Volume One is a 440-page tome collecting the first three graphic novels in the series plus a big old bag of alternate covers, sketches, essays and biographies, as is tradition. This a new version, an oversized hardback, although this review copy is a PDF, so I can’t tell you exactly how deluxe it is!
Leo, a pickpocket son of a career criminal and the titular coward, narrates his own story. Leo lives by a set of rules which have kept him out of trouble until now, but he’s been lured into a heist against his better judgement. Like all heist stories, he’s got to put together a team. Here comes an interesting cast of corrupt cops, junkies and absolute reprobates. A good heist story demands a level of complexity, but this feels like it has a bit more depth than what Hollywood has to offer these days. Yes, it leans into some cliches hard, subverts a few along the way, but then it more than makes up for it with the depth of character given.
I’ll give you a flavour of the rest, or you’ll be reading this review almost as long as I’ve been reading these epic volumes. The second story brings together a prison break, another caper and one man’s search for revenge, while the others take in themes of race, war, family and alcoholism—all the fun things.
There’s no sugar coating the language. While it jars to see some phrases written down, it’s not like you’ve never heard people say the casually racist or sexist things these characters do, and they’re presented warts and all.

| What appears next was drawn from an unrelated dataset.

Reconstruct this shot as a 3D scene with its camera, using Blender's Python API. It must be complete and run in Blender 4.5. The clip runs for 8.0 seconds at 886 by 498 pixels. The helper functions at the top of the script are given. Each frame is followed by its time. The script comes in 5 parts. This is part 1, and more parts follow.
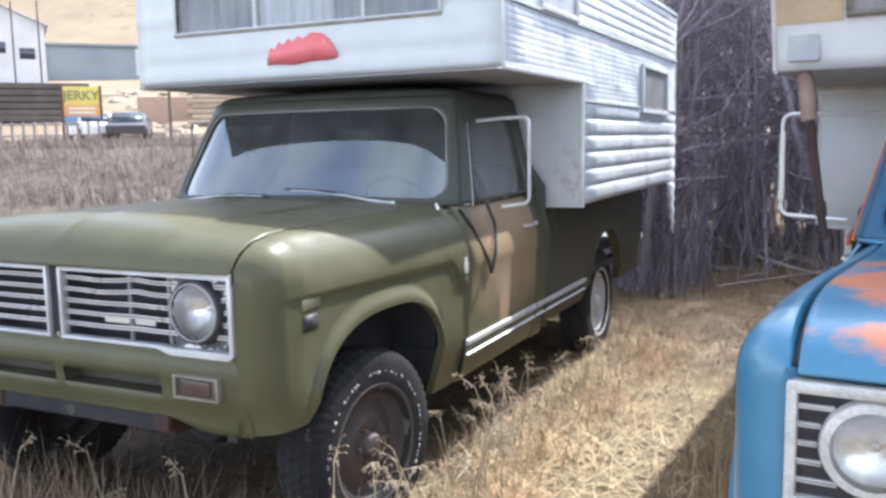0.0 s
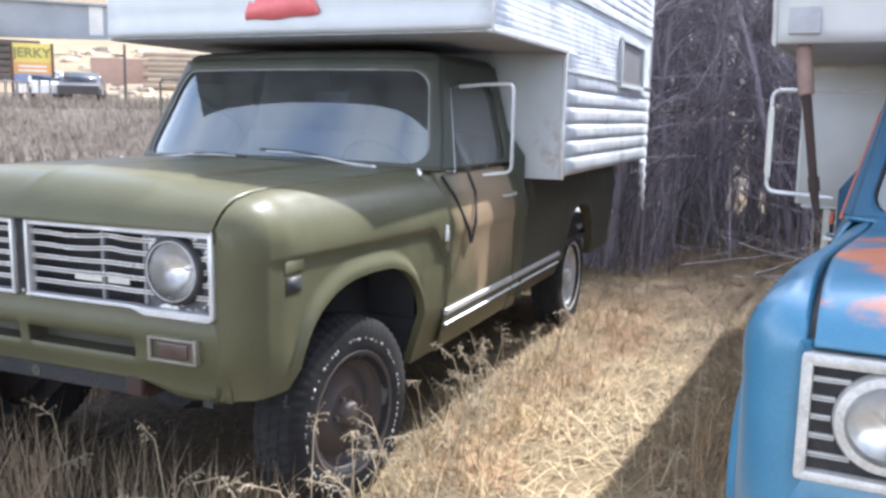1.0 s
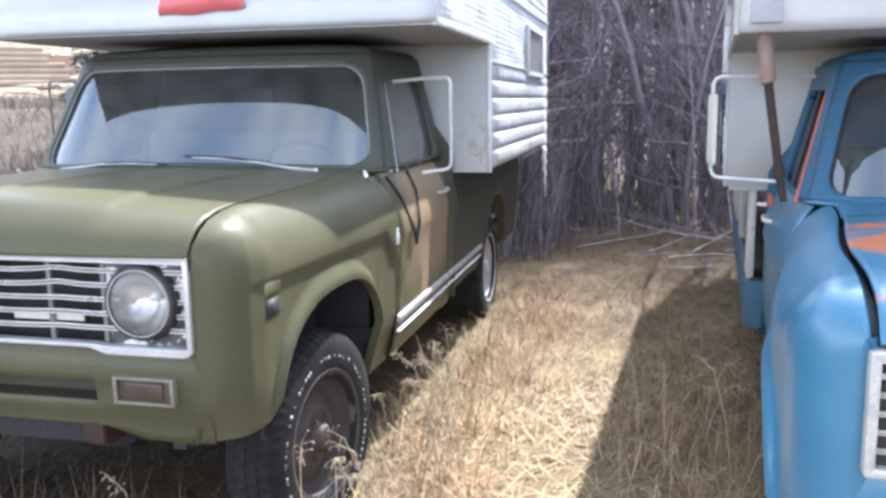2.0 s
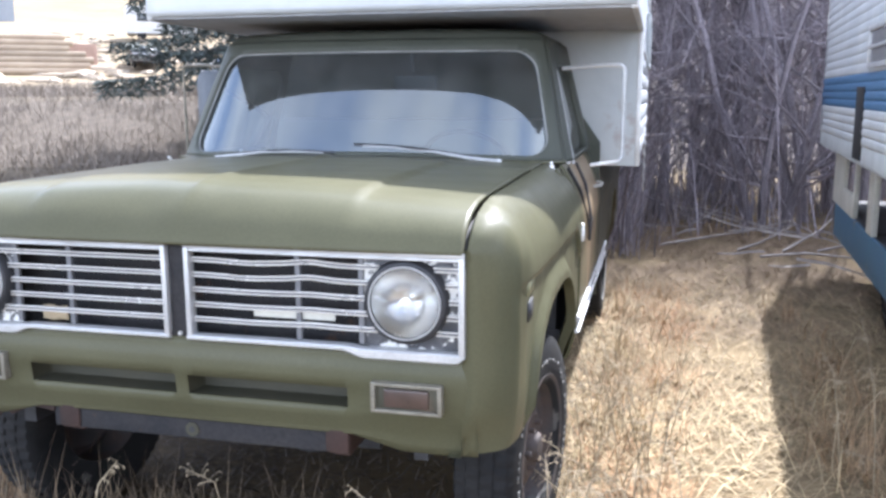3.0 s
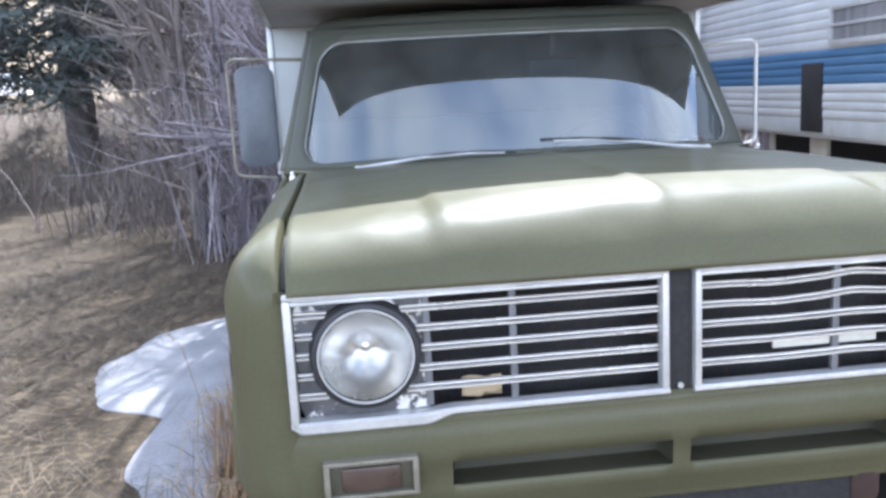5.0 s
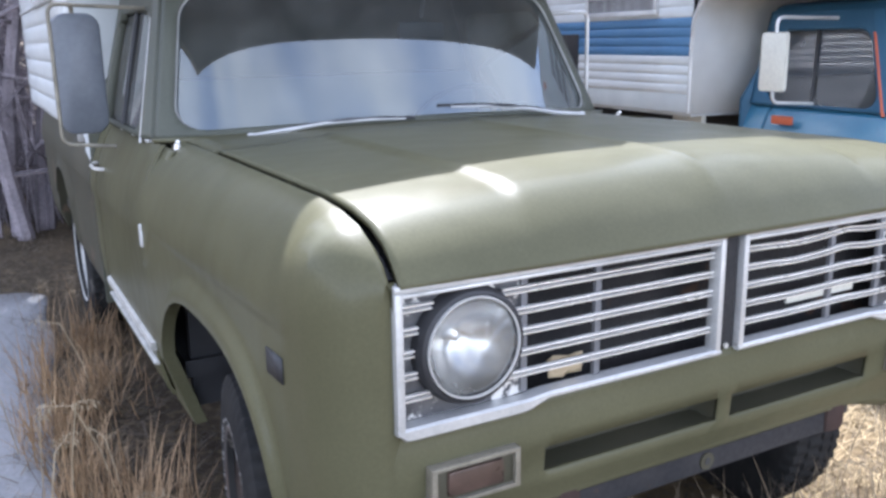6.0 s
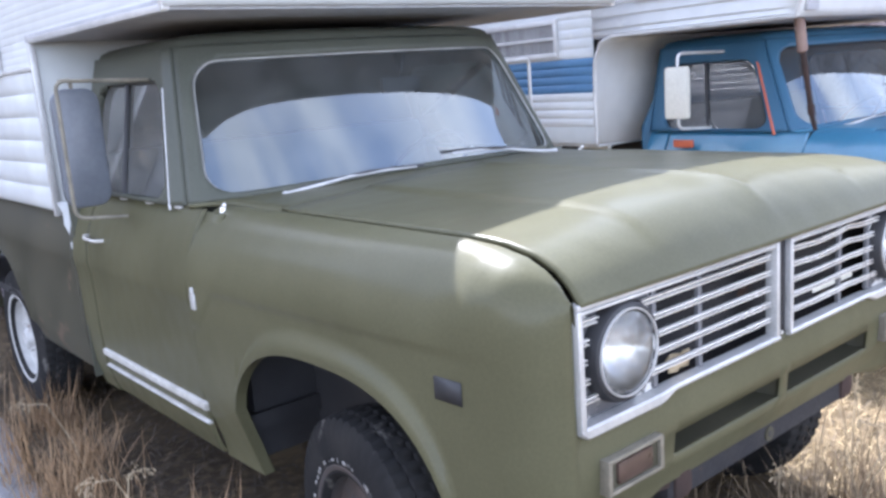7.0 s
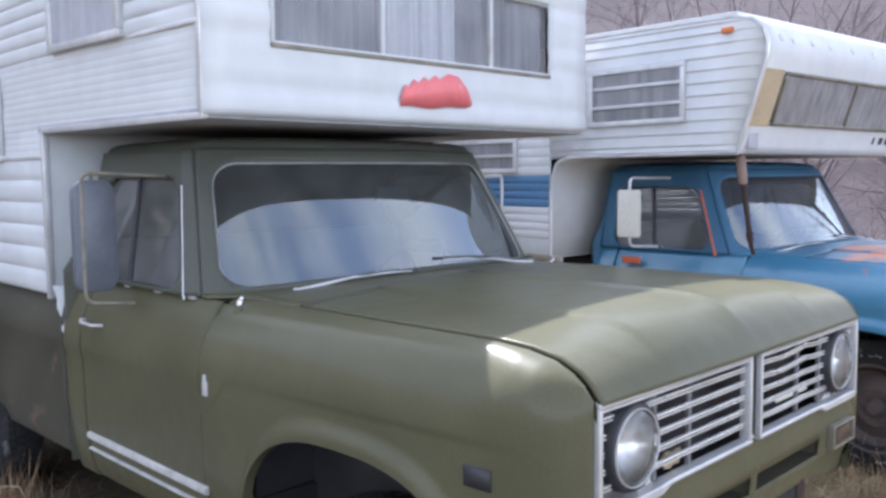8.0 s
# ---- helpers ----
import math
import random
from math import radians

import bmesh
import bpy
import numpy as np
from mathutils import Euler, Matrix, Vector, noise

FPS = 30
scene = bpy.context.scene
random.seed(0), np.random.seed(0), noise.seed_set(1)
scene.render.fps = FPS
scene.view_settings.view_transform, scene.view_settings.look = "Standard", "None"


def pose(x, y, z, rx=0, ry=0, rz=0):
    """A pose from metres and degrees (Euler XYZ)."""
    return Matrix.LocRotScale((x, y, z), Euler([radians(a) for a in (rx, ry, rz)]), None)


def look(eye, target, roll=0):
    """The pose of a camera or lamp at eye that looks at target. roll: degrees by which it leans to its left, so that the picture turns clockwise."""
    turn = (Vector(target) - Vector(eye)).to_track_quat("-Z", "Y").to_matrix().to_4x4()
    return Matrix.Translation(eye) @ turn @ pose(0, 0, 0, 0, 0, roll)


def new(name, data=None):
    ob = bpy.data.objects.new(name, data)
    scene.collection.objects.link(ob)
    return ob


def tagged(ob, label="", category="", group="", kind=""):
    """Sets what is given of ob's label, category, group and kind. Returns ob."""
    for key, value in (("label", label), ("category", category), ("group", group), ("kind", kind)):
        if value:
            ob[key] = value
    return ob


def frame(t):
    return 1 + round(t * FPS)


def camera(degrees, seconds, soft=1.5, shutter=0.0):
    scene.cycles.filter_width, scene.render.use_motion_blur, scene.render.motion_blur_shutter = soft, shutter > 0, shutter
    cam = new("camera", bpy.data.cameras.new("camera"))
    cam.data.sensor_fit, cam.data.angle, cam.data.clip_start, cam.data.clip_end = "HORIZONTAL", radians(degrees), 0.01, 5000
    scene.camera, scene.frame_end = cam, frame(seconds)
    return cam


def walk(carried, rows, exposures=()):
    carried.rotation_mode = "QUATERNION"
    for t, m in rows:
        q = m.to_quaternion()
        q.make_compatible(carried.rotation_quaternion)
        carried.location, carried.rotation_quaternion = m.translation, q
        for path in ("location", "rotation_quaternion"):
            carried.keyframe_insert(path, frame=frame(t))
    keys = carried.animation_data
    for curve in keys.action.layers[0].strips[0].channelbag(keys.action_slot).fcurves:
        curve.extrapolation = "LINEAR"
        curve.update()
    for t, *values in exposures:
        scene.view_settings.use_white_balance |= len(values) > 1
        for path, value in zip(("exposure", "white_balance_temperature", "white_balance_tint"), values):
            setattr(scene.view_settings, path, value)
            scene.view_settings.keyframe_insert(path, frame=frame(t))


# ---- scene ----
cam = camera(54.4, 8.0, soft=2.9)
PATH = [
    (0, (2.496, -2.067, 1.499), (1.632, -0.281, 1.25), -1.1),
    (0.5, (2.448, -2.057, 1.483), (1.658, -0.238, 1.218), -0.5),
    (1, (2.361, -2.038, 1.455), (1.594, -0.216, 1.148), 1.0),
    (1.2, (2.289, -2.002, 1.447), (1.588, -0.153, 1.144), 0.0),
    (2.3, (1.762, -2.023, 1.511), (1.327, -0.102, 1.166), -0.5),
    (2.5, (1.615, -2.06, 1.491), (1.148, -0.142, 1.167), 0.5),
    (2.8, (1.362, -2.01, 1.468), (0.92, -0.084, 1.162), 2.2),
    (3, (1.211, -1.983, 1.48), (0.738, -0.072, 1.128), -0.2),
    (3.2, (1.028, -1.941, 1.485), (0.601, -0.026, 1.097), -1.0),
    (3.5, (0.715, -1.965, 1.468), (0.387, -0.029, 1.086), -0.0),
    (3.6, (0.616, -1.969, 1.475), (0.403, -0.023, 1.068), -0.9),
    (3.8, (0.439, -1.929, 1.509), (0.285, 0.006, 1.025), -1.2),
    (4, (0.222, -1.889, 1.51), (0.072, 0.052, 1.051), -1.0),
    (4.2, (0.074, -1.835, 1.491), (-0.159, 0.1, 1.042), -4.2),
    (4.5, (-0.254, -1.747, 1.472), (-0.405, 0.194, 1.014), -3.1),
    (4.7, (-0.411, -1.694, 1.455), (-0.425, 0.278, 1.122), -2.2),
    (5.8, (-1.228, -1.284, 1.505), (-0.459, 0.496, 1.014), -3.1),
    (6, (-1.346, -1.228, 1.496), (-0.417, 0.479, 1.025), -0.9),
    (6.2, (-1.482, -1.211, 1.489), (-0.385, 0.394, 1.022), -1.1),
    (6.4, (-1.655, -1.194, 1.496), (-0.532, 0.385, 0.999), -0.1),
    (6.5, (-1.716, -1.172, 1.518), (-0.531, 0.364, 1.038), 0.4),
    (6.8, (-1.88, -1.147, 1.538), (-0.639, 0.381, 1.183), -0.3),
    (7, (-1.966, -1.07, 1.551), (-0.717, 0.443, 1.16), -4.3),
    (7.2, (-2.04, -1.069, 1.577), (-0.821, 0.472, 1.202), -5.0),
    (7.5, (-2.14, -1.053, 1.609), (-0.814, 0.425, 1.361), -2.1),
    (7.7, (-2.248, -1.066, 1.621), (-0.913, 0.404, 1.382), -2.5),
    (8, (-2.318, -1.068, 1.61), (-0.904, 0.336, 1.439), -0.6),
]
walk(cam, [(t, look(eye, target, roll)) for t, eye, target, roll in PATH], exposures=[(0.0, 2.2, 5700, 13), (3.0, 2.56, 5600, 14), (4.5, 2.57, 5450, 13), (6.0, 2.45, 5600, 15), (7.0, 2.63, 5550, 17), (7.5, 2.52, 5750, 17), (8.0, 2.12, 5650, 16)])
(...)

Frank Miller is an obvious place to go in terms of comparison, and that’s harsh because everyone comes off worse that way. These aren’t run of the mill crime comics – there’s some craft at work here, with great pacing and some classic plot devices used well. It’s dark, it’s gritty, horrible things happen to morally questionable people, and if that’s ok with you, it’s fun to read!
The art style has a suitably gritty quality for these tales. Once again, Frank Miller seems like an obvious marker, but Sean Phillips does his own thing here. Characters retain detail throughout where a background might just be a splash of colour – this is about the characters and their story, and everything else in there is to serve that purpose. Colours are muted throughout to keep with the realism theme. I feel like the word bubbles are slightly oversized – this seems to be an aesthetic decision as it’s consistent. The art occasionally switches out to a ‘dream’ style which throws out all the linework and brings a slightly more pastel look.
In short, if you’re looking for interesting, well written and well drawn crime stories where no one is dressed as a bat then this is for you.